The end of the production line has become the new front line for compliance and cost control. With Extended Producer Responsibility (EPR) and the Plastic Packaging Tax reshaping the economics of packaging, automation is evolving fast—becoming smarter, leaner, and central to long-term profitability.
Where Efficiency Meets Liability
For UK food and beverage manufacturers, the final metres of a production line now carry the heaviest financial weight. Under Extended Producer Responsibility (EPR), businesses are directly taxed based on the weight and recyclability of their packaging. Every gram counts—both in material cost and compliance fees.
Modern end-of-line systems are no longer judged solely by output speed, but by how efficiently they help manufacturers meet sustainability goals and legal requirements. Robotics, AI-driven inspection, and digital simulation are redefining how products are packed, coded, and palletised, turning the back of the factory into a key strategic asset.

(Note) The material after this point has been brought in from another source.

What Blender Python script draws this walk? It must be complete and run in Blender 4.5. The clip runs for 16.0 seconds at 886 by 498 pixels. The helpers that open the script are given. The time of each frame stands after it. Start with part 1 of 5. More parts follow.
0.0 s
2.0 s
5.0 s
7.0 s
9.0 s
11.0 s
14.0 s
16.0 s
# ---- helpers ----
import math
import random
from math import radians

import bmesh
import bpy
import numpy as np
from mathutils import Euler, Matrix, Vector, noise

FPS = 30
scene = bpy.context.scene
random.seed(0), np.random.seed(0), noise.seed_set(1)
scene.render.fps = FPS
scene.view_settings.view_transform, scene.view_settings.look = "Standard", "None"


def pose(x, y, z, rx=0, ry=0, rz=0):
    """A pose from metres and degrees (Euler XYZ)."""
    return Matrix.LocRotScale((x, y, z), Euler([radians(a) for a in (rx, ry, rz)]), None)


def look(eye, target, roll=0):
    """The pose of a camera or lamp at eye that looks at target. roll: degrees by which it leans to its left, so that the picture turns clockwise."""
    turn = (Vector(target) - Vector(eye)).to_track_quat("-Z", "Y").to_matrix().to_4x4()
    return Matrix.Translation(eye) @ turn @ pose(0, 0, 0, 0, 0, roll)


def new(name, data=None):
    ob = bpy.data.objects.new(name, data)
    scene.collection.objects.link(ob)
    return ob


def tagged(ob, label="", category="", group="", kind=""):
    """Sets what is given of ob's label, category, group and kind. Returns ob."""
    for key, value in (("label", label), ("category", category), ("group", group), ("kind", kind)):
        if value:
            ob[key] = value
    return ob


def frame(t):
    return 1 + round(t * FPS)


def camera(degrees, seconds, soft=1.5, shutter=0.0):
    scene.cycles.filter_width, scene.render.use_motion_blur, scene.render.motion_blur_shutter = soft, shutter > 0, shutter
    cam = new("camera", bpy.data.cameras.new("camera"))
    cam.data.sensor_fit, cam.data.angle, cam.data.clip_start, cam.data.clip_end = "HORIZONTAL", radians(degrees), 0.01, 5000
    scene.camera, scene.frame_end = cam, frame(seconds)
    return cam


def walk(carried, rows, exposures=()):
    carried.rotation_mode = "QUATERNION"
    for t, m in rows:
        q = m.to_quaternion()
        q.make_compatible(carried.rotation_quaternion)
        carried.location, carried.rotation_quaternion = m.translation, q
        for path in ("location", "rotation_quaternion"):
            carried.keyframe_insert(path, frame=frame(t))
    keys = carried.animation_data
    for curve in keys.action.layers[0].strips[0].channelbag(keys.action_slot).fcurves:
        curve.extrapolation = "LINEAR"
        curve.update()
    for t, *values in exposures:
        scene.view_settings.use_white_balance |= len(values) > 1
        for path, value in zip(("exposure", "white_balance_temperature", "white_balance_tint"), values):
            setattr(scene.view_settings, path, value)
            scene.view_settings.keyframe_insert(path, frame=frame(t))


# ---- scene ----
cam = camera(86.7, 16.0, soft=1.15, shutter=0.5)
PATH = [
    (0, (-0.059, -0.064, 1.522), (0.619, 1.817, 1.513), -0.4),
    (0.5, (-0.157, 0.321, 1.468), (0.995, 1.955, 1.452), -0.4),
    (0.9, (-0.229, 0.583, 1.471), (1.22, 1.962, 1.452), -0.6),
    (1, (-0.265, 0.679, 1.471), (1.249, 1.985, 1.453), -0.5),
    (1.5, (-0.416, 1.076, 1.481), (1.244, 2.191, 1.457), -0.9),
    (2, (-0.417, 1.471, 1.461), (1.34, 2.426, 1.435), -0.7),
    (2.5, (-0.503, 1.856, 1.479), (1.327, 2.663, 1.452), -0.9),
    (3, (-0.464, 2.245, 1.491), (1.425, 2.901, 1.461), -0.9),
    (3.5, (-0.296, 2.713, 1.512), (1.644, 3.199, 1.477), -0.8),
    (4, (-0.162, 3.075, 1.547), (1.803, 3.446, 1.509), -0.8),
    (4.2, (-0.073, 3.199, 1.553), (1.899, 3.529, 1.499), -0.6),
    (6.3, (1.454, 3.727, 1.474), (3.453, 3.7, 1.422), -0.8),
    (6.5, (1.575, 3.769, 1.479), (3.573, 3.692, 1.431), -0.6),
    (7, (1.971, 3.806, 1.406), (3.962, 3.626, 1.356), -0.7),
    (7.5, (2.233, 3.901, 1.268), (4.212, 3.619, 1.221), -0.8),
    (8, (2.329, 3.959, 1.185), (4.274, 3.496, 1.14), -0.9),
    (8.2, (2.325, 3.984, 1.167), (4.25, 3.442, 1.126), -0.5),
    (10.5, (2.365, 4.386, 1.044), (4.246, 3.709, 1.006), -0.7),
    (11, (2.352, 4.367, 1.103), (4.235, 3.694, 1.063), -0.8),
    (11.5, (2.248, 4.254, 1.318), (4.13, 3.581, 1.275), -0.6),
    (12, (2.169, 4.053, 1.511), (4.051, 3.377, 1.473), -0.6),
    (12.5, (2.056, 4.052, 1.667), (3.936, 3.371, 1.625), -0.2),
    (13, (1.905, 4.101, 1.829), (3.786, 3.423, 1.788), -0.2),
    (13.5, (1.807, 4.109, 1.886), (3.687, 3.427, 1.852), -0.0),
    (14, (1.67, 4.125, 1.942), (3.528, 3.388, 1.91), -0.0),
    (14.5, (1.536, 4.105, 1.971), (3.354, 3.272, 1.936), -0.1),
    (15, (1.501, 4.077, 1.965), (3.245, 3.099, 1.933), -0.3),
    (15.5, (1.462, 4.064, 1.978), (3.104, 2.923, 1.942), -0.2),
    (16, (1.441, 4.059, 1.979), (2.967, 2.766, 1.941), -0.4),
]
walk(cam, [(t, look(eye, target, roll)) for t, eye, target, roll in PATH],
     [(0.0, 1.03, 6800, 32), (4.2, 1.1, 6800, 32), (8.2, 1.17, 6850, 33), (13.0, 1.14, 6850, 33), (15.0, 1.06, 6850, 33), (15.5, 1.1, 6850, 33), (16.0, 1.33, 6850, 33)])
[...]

Regulation Driving Innovation
The new EPR regime is the most significant packaging reform in decades. Producers now pay variable fees according to material recyclability and recovery rates, making lightweighting and mono-material packaging financially essential. Case packers and palletisers must now handle thinner, lighter, and sometimes more fragile materials—demanding new precision and intelligence.

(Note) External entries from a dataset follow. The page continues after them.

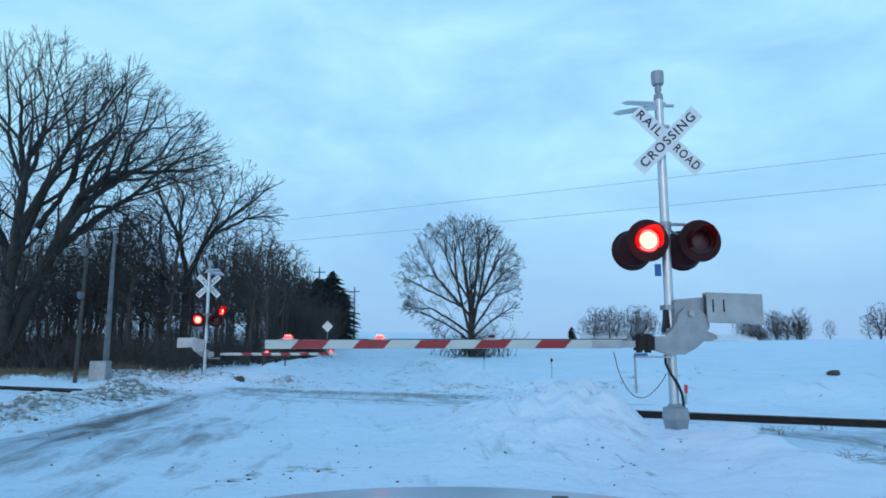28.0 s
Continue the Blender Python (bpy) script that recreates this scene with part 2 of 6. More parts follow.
def snow_material():
    m = bpy.data.materials.new("packed_snow")
    m.use_nodes = True
    n, l = m.node_tree.nodes, m.node_tree.links
    b = n["Principled BSDF"]
    b.inputs["Roughness"].default_value = 0.7
    tc = n.new("ShaderNodeTexCoord")
    at = n.new("ShaderNodeAttribute")
    at.attribute_name = "wear"
    big = n.new("ShaderNodeTexNoise")
    big.inputs["Scale"].default_value = 0.35
    big.inputs["Detail"].default_value = 8
    l.new(tc.outputs["Object"], big.inputs[0])
    r1 = n.new("ShaderNodeValToRGB")
    r1.color_ramp.elements[0].position, r1.color_ramp.elements[0].color = 0.3, (0.69, 0.81, 0.905, 1)
    r1.color_ramp.elements[1].position, r1.color_ramp.elements[1].color = 0.7, (0.79, 0.895, 0.965, 1)
    l.new(big.outputs[0], r1.inputs[0])
    # streaks along the road where tyres have worn to ice and grit
    mp = n.new("ShaderNodeMapping")
    mp.vector_type = "TEXTURE"
    mp.inputs["Rotation"].default_value = (0, 0, radians(127))
    mp.inputs["Scale"].default_value = (2.3, 0.5, 1.0)
    l.new(tc.outputs["Object"], mp.inputs[0])
    st = n.new("ShaderNodeTexNoise")
    st.inputs["Scale"].default_value = 1.0
    st.inputs["Detail"].default_value = 10
    st.inputs["Roughness"].default_value = 0.68
    st.inputs["Distortion"].default_value = 0.45
    l.new(mp.outputs[0], st.inputs[0])
    ad = n.new("ShaderNodeMath")
    ad.operation = "MULTIPLY_ADD"
    l.new(at.outputs["Fac"], ad.inputs[0])
    ad.inputs[1].default_value = 0.50
    l.new(st.outputs[0], ad.inputs[2])
    r2 = n.new("ShaderNodeValToRGB")
    r2.color_ramp.elements[0].position, r2.color_ramp.elements[0].color = 0.60, (0, 0, 0, 1)
    r2.color_ramp.elements[1].position, r2.color_ramp.elements[1].color = 0.88, (1, 1, 1, 1)
    l.new(ad.outputs[0], r2.inputs[0])
    mx = n.new("ShaderNodeMixRGB")
    mx.inputs[2].default_value = (0.13, 0.125, 0.125, 1)
    l.new(r2.outputs[0], mx.inputs[0])
    pk = n.new("ShaderNodeMapRange")
    pk.inputs[1].default_value, pk.inputs[2].default_value, pk.inputs[4].default_value = 0.04, 0.42, 0.75
    l.new(at.outputs["Fac"], pk.inputs[0])
    px = n.new("ShaderNodeMixRGB")
    px.inputs[2].default_value = (0.53, 0.655, 0.765, 1)
    l.new(pk.outputs[0], px.inputs[0])
    l.new(r1.outputs[0], px.inputs[1])
    l.new(px.outputs[0], mx.inputs[1])
    # clods and thrown grit on the banks
    ga = n.new("ShaderNodeAttribute")
    ga.attribute_name = "grime"
    gn = n.new("ShaderNodeTexNoise")
    gn.inputs["Scale"].default_value = 4.6
    gn.inputs["Detail"].default_value = 9
    gn.inputs["Roughness"].default_value = 0.62
    gn.inputs["Distortion"].default_value = 0.6
    l.new(tc.outputs["Object"], gn.inputs[0])
    gm = n.new("ShaderNodeMath")
    gm.operation = "MULTIPLY_ADD"
    l.new(ga.outputs["Fac"], gm.inputs[0])
    gm.inputs[1].default_value = 0.52
    l.new(gn.outputs[0], gm.inputs[2])
    gr = n.new("ShaderNodeValToRGB")
    gr.color_ramp.elements[0].position, gr.color_ramp.elements[0].color = 0.62, (0, 0, 0, 1)
    gr.color_ramp.elements[1].position, gr.color_ramp.elements[1].color = 0.80, (0.85, 0.85, 0.85, 1)
    l.new(gm.outputs[0], gr.inputs[0])
    gx = n.new("ShaderNodeMixRGB")
    gx.inputs[2].default_value = (0.15, 0.125, 0.09, 1)
    l.new(gr.outputs[0], gx.inputs[0])
    l.new(mx.outputs[0], gx.inputs[1])
    l.new(gx.outputs[0], b.inputs["Base Color"])
    fine = n.new("ShaderNodeTexNoise")
    fine.inputs["Scale"].default_value = 9.0
    fine.inputs["Detail"].default_value = 8
    l.new(tc.outputs["Object"], fine.inputs[0])
    bp = n.new("ShaderNodeBump")
    bp.inputs["Strength"].default_value = 0.5
    bp.inputs["Distance"].default_value = 0.06
    l.new(fine.outputs[0], bp.inputs["Height"])
    soft_n = n.new("ShaderNodeTexNoise")
    soft_n.inputs["Scale"].default_value = 2.1
    soft_n.inputs["Detail"].default_value = 5
    l.new(tc.outputs["Object"], soft_n.inputs[0])
    bs = n.new("ShaderNodeBump")
    bs.inputs["Strength"].default_value = 0.7
    bs.inputs["Distance"].default_value = 0.16
    l.new(soft_n.outputs[0], bs.inputs["Height"])
    l.new(bs.outputs[0], bp.inputs["Normal"])
    l.new(bp.outputs[0], b.inputs["Normal"])
    return m


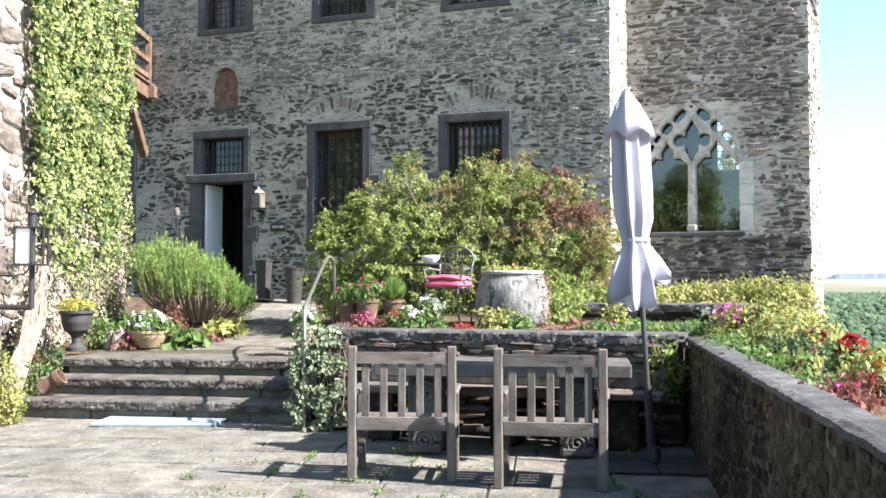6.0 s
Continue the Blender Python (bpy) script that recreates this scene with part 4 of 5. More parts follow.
def rosemary():
    x, y = -3.80, 15.25
    z = path_z(y)
    rng = random.Random(53)
    th = thing("low_bush", Matrix.Translation((x, y, z)), "feathery green needle-leaved bush with brown stems beside the path", "bush")
    verts, faces = [], []
    bm = bmesh.new()
    for i in range(1050):
        a, e = rng.uniform(0, 2 * math.pi), rng.random() ** 0.5
        px, py = 0.90 * e * math.cos(a), 0.7 * e * math.sin(a)
        clump = 1 + 0.22 * noise.noise((px * 4, py * 4, 1)) + 0.10 * noise.noise((px * 11, py * 11, 2))
        top = (1.13 - 0.34 * px - 0.3 * max(0.0, px) ** 2) * (1 - 0.30 * e ** 3) * rng.uniform(0.72, 1.05) * clump
        base = Vector((px * 0.45 + 0.1, py * 0.45, 0.02))
        tip = Vector((px + rng.gauss(0.03, 0.05), py + rng.gauss(0, 0.05), top))
        knee = base.lerp(tip, 0.5) + Vector((px * 0.18, py * 0.18, -0.04))
        if i % 3 == 0:
            add_tube(bm, [base, knee, tip], 0.008, 4, 0.4)
        run = (tip - knee)
        for j in range(26):
            f = rng.random() ** 1.3
            p = tip - run * 0.85 * f
            d = (run.normalized() * 0.9 + Vector((rng.gauss(0, 0.55), rng.gauss(0, 0.55), rng.gauss(0.1, 0.4)))).normalized()
            s = d.cross(Vector((rng.gauss(0, 1), rng.gauss(0, 1), 0.1))).normalized() * 0.0065
            k = len(verts)
            q = p + d * rng.uniform(0.045, 0.085)
            verts += [tuple(p + s), tuple(p - s), tuple(q)]
            faces.append((k, k + 1, k + 2))
    part("foliage", (verts, faces), ROSEMARY, th)
    part("stemwork", bm, BARK, th)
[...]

The Plastic Packaging Tax (PPT) continues to apply a levy on plastic packaging with less than 30% recycled content. Many legacy machines struggle with the variability of recycled materials, so manufacturers are upgrading to systems with tighter process control, adaptive pressure settings, and better film management to avoid costly downtime and waste.
Meanwhile, the EU Deforestation Regulation (EUDR) is creating a new link between traceability and end-of-line coding. Food and beverage exporters must provide verifiable data on product origin, and the final packaging stage is where that data becomes visible—via barcodes, QR codes, or smart labels that connect a product to its digital record.

Technology at the Core
Today’s end-of-line systems combine robotics, sensors, and AI to deliver agility and assurance in one package.
- AI-Powered Vision Systems now perform comprehensive quality checks in milliseconds—verifying orientation, labels, and seals; ensuring retail-ready cases are perfectly folded; and reading every barcode to create an exact digital record of contents.
- Cobots (Collaborative Robots) are filling labour gaps, handling palletising tasks alongside human operators. Compact and cage-free, they can adapt quickly to new products or stacking patterns, maximising truck space and throughput.
- Digital Twins are enabling manufacturers to simulate packaging line changes before they happen. By creating a virtual replica of the system, engineers can test lighter case formats, reprogram robotic motion, and train operators in a no-risk digital environment—cutting project costs and accelerating commissioning.
These technologies turn the end-of-line from a reactive bottleneck into a predictive, data-driven function that safeguards compliance and enhances profitability.
Agility as a Competitive Advantage
The conversation has moved beyond flexibility. Today, agility defines success—the ability to adapt fast to shifting regulations, materials, and retailer demands. Modular automation systems with quick-change tooling and intelligent control software allow manufacturers to switch SKUs in minutes, not hours.
That agility also has a commercial edge. A plant that can instantly accommodate a supermarket’s short-run promotional pack or a retailer’s new sustainability criteria has a decisive advantage in winning contracts and maintaining supply continuity.
The end of the line has, quite literally, become the start of opportunity.